The model architecture of all algorithms, such as the depth, number of filters at each layer, and other hyperparameters, were determined using the validation set and were designed to stay within the memory limitations of the GPU hardware used in this study. Since GANs are notoriously difficult to train, DoseGAN borrowed many architectural design elements form the original pix2pix network, such as the size of each convolutional kernel, and relative location and type of various network activations.

This study has some limitations. Since this study was only conducted on SBRT prostate patients, it is not clear if this approach would work non-SBRT plans. Also, DoseGAN was trained to predict dose volumes with a 3 × 3 × 3 mm3 voxel resolution. Although this resolution is clinically acceptable, typical SBRT dose calculations tend to use 1 × 1 × 1 m3 or 2 × 2 × 2 mm3 voxel resolutions. Increasing the resolution of DoseGAN would increase the number of parameters, change the receptive field of the model, and require more GPU memory. More extensive hyperparameter tuning and greater hardware resources would also be necessary to determine the viability of finer resolution dose prediction. Also, the number of parameters for each model was restricted by the GPU memory since only one GPU was used in this study. Also, the number of parameters is not the only determining factor in memory allocation. Each intermediary output layer is held in GPU memory, so networks that have more layers at higher resolutions will be more memory intensive. Hyperparameter tuning assured a balance between memory utilization at the upper multi-scale levels and lower-multi levels. Since the hyperparameter tuning stage automatically picked the upper memory limit for each model, we can assume that each model would have achieved better results with a bigger batch size and more parameters48. Furthermore, DoseGAN was only evaluated on abdominal anatomy, so it can not be assumed that DoseGAN will work on other anatomical regions.

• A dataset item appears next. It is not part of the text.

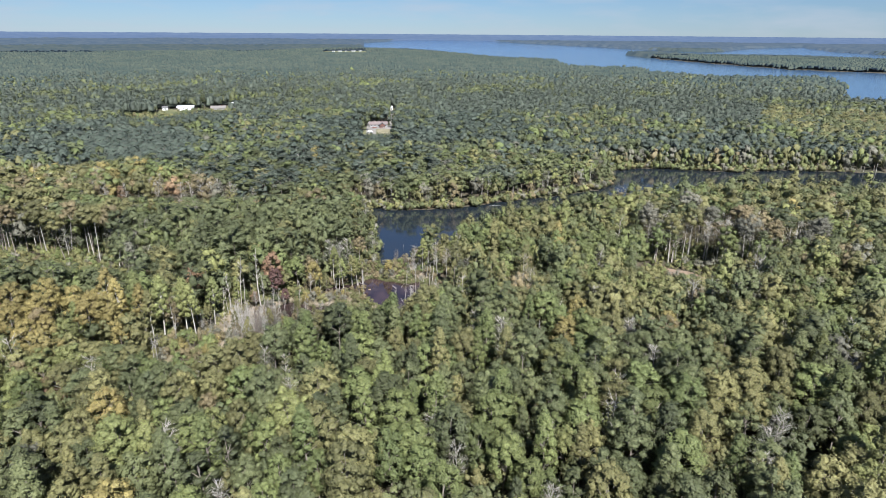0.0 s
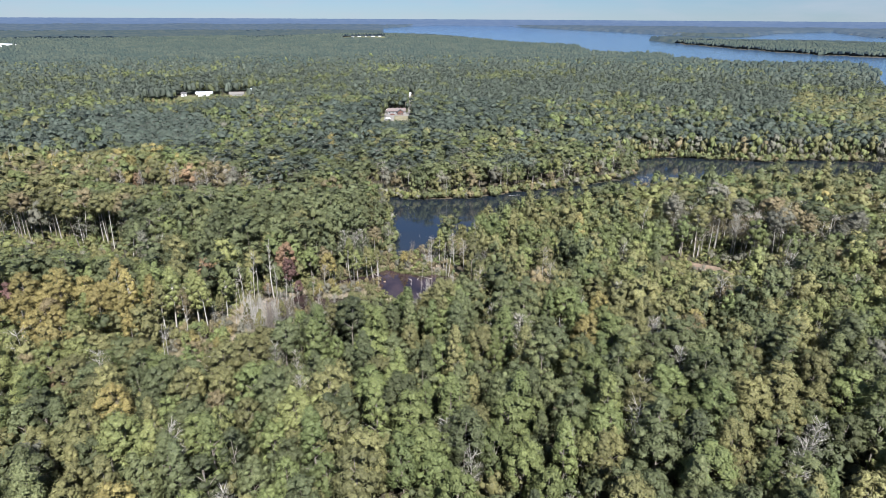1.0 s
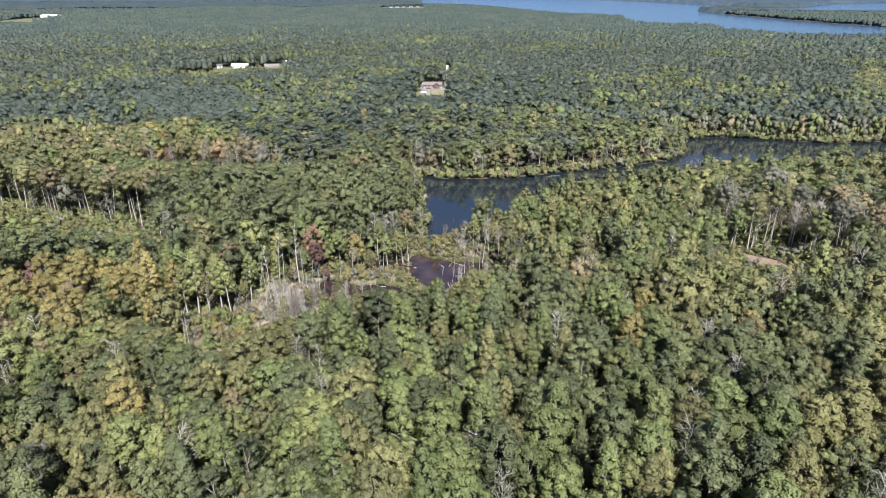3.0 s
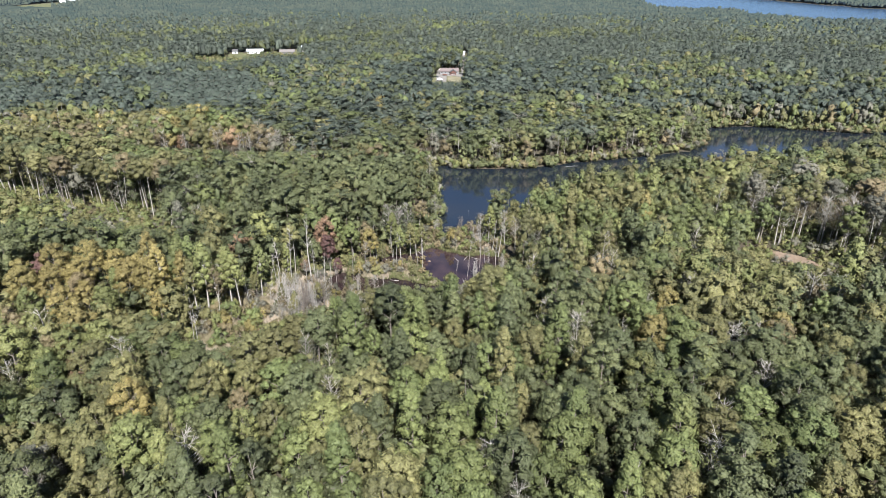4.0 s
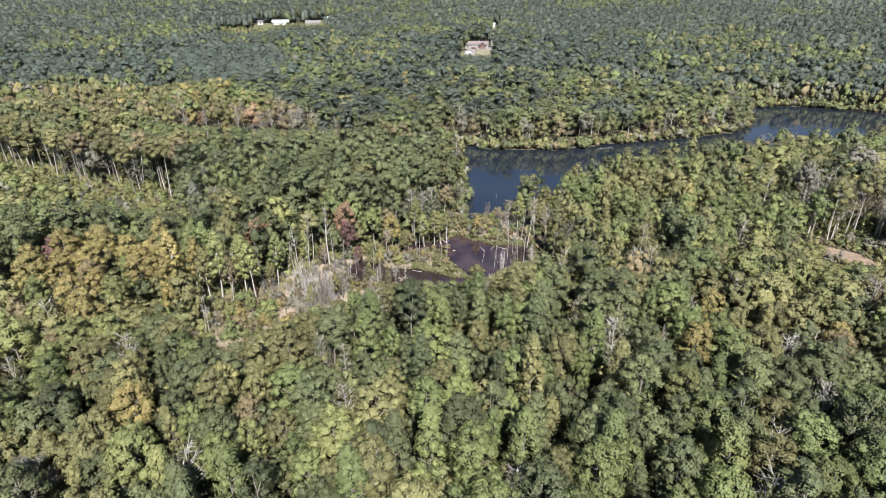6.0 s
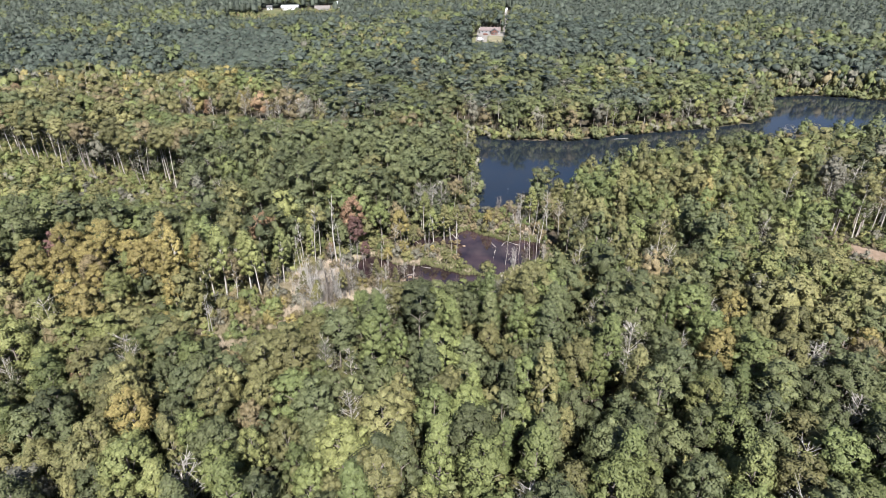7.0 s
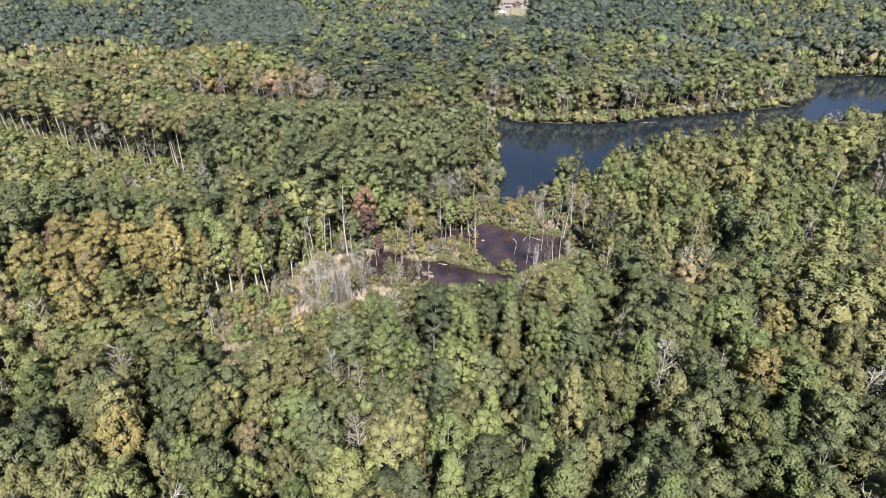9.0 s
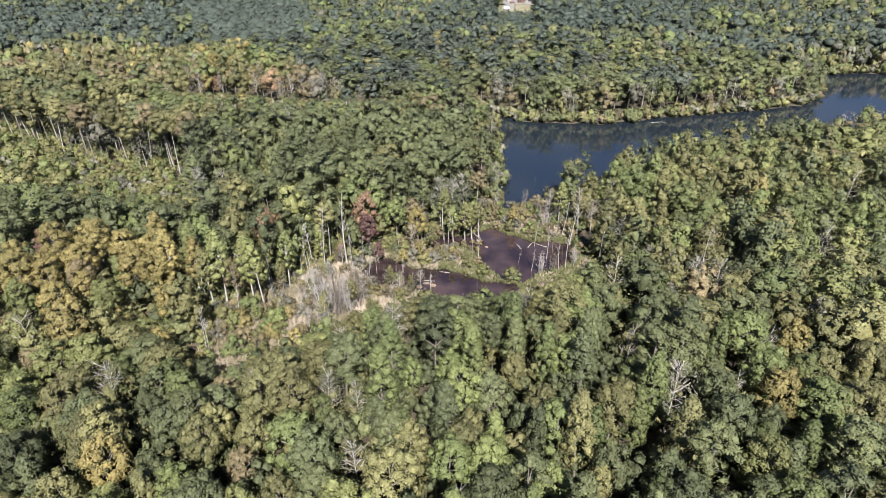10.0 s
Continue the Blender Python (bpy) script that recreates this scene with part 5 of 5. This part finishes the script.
def house(name, label, x, y, turn, w, d, h, rise, wall_mat, roof_mat, windows=4, along="x", door=True, chimney=True, category="house", over=0.5):
    z = float(land(np.array([x]), np.array([y]))[0])
    ob = thing(name, label, category, "", Matrix.LocRotScale(lay(np.array(x * 1.0), np.array(y * 1.0), np.array(z)), Euler((0, 0, turn)), None))
    part("wall", walls(-w / 2, -d / 2, w / 2, d / 2, h, rise, along), wall_mat, ob)
    roof = part("roof", gable_roof(-w / 2, -d / 2, w / 2, d / 2, h, rise * (1 + 2 * over / d), over, along), roof_mat, ob)
    if chimney:
        part("chimney", box(w * 0.2, -0.4, h, w * 0.2 + 0.8, 0.4, h + rise + 1.0), BRICK, roof)
    for i in range(windows):
        wx = -w / 2 + (i + 0.5) * w / windows
        win = part("window", box(wx - 0.6, -d / 2 - 0.05, 0.9, wx + 0.6, -d / 2 + 0.05, 2.2), PANE, ob)
        part("window_frame", box(wx - 0.72, -d / 2 - 0.08, 0.76, wx + 0.72, -d / 2 - 0.06, 0.9), SIDING, win)
    if door:
        part("door", box(w * 0.06, -d / 2 - 0.06, 0, w * 0.06 + 1.0, -d / 2 + 0.04, 2.05), SHINGLE, ob)
    return ob


house("ranch_house", "long low pale house with greyish-pink roof in a gravel yard", -4, 634, 0.05, 18, 8, 2.6, 2.2, GREY_SIDING, PINK_SHINGLE, 5)
house("front_wing", "dark gabled front wing of the low house", 0, 627, 0.05, 5.5, 6, 2.6, 2.0, BRICK, SHINGLE, 2, "y", chimney=False)
house("garage", "small white garage with grey roof beside the drive", -14, 668, 0.05, 5.5, 6, 2.8, 1.6, SIDING, WHITE_METAL, 1, chimney=False, category="garage")
house("white_shed", "white metal-roofed shed by the driveway", 11.7, 816, 0.1, 4, 6, 3.0, 1.2, SIDING, WHITE_METAL, 0, chimney=False, category="shed")
house("long_shed", "long low farm shed with bright white metal roof", -237, 776, 0.12, 19, 8, 3.0, 1.8, SIDING, WHITE_METAL, 4, chimney=False, category="shed")
house("farmhouse", "pale grey farmhouse with shingle roof", -197, 770, 0.15, 17, 9, 3.2, 2.6, GREY_SIDING, PALE_SHINGLE, 5)
house("farmhouse_wing", "pale grey gabled house with white metal roof", -184, 790, 0.15, 9, 11, 3.6, 2.6, GREY_SIDING, WHITE_METAL, 3, "y", chimney=False)
house("small_barn", "small white barn at the edge of a yard", -262, 778, 0.2, 6, 6, 2.8, 1.6, SIDING, SHINGLE, 1, chimney=False, category="barn")
house("outbuilding", "small white outbuilding between trees", -191, 832, 0.3, 8, 7, 3.2, 1.6, SIDING, WHITE_METAL, 1, chimney=False, category="shed")
house("warehouse", "very long white-roofed warehouse in a far field", -1140, 1940, -0.5, 80, 26, 7.0, 3.0, SIDING, WHITE_METAL, 8, chimney=False, category="warehouse")
for x, y, w in [(-205, 2830, 22), (-178, 2850, 30), (-150, 2840, 18), (-118, 2830, 34), (-88, 2845, 26)]:
    house("white_building", "white roofed building in a far settlement", x, y, rnd.uniform(-0.3, 0.3), w * 0.5, 8, 2.8, 1.6, SIDING, SHINGLE, 3, chimney=False, category="building")


def vehicle(name, label, x, y, turn, length, high, paint):
    z = float(land(np.array([x]), np.array([y]))[0]) + 0.08
    ob = thing(name, label, "van" if high > 1.7 else "car", "", Matrix.LocRotScale((x, y, z), Euler((0, 0, turn)), None))
    body = part("body", box(-length / 2, -0.9, 0.35, length / 2, 0.9, 1.0, 0.12), paint, ob)
    part("cabin", box(-length * 0.42, -0.82, 1.0, length * 0.25, 0.82, high, 0.18), paint, ob)
    part("windscreen", box(length * 0.25, -0.7, 1.05, length * 0.28, 0.7, high - 0.15), PANE, body)
    for wx in (-length * 0.32, length * 0.32):
        for wy in (-0.9, 0.9):
            bm = bmesh.new()
            bmesh.ops.create_cone(bm, cap_ends=True, segments=12, radius1=0.35, radius2=0.35, depth=0.22, matrix=Matrix.Translation((wx, wy, 0.35)) @ Matrix.Rotation(radians(90), 4, "X"))
            part("wheel", bm, RUBBER, ob)
    return ob


sheet("lawn", [(-5, 590), (7, 589), (8, 617), (-5, 618)], LAWN, "dry pale lawn before the low house", "lawn", 2.0, 0.10)
sheet("driveway", [(-16, 592), (-6, 591), (-6, 619), (9, 618), (11.5, 660), (13.5, 740), (14, 811), (9.5, 811), (10, 735), (7.5, 642), (-11, 642), (-11, 664), (-16, 664)], GRAVEL, "pale gravel driveway and yard", "driveway", 2.0, 0.12)
vehicle("van", "white van parked on the gravel yard", -12, 598, 0.3, 5.2, 2.1, VAN)
vehicle("van", "white van parked beside the garage", -13.5, 656, 0.1, 5.2, 2.1, VAN)
vehicle("car", "dark red car parked before the house", -8, 622, 0.1, 4.5, 1.5, BRICK)
vehicle("car", "white car parked by the farm sheds", -219, 772, 0.8, 4.5, 1.5, VAN)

In spite of these limitations, dose prediction using attention-aware generative adversarial networks presents a viable solution to dose prediction for prostate SBRT patients. Clinically incorporating DoseGAN would help conserve hospital resources by determining achievable plan dosimetry at the time of CT simulation as opposed to after the entire treatment planning process. Furthermore, DoseGAN could be used as a clinical decision support tool or be incorporated into the plan optimization process, to help improve plan quality and reduce the strain on clinical resources.

Conclusions

We have developed a novel attention-aware generative adversarial network for synthetic dose prediction that was able to achieve superior dose prediction accuracy compared to current alternative state-of-the-art methods. DoseGAN presents a solution to overcome the challenges of realistic volumetric dose prediction in the presence of diverse patient anatomy.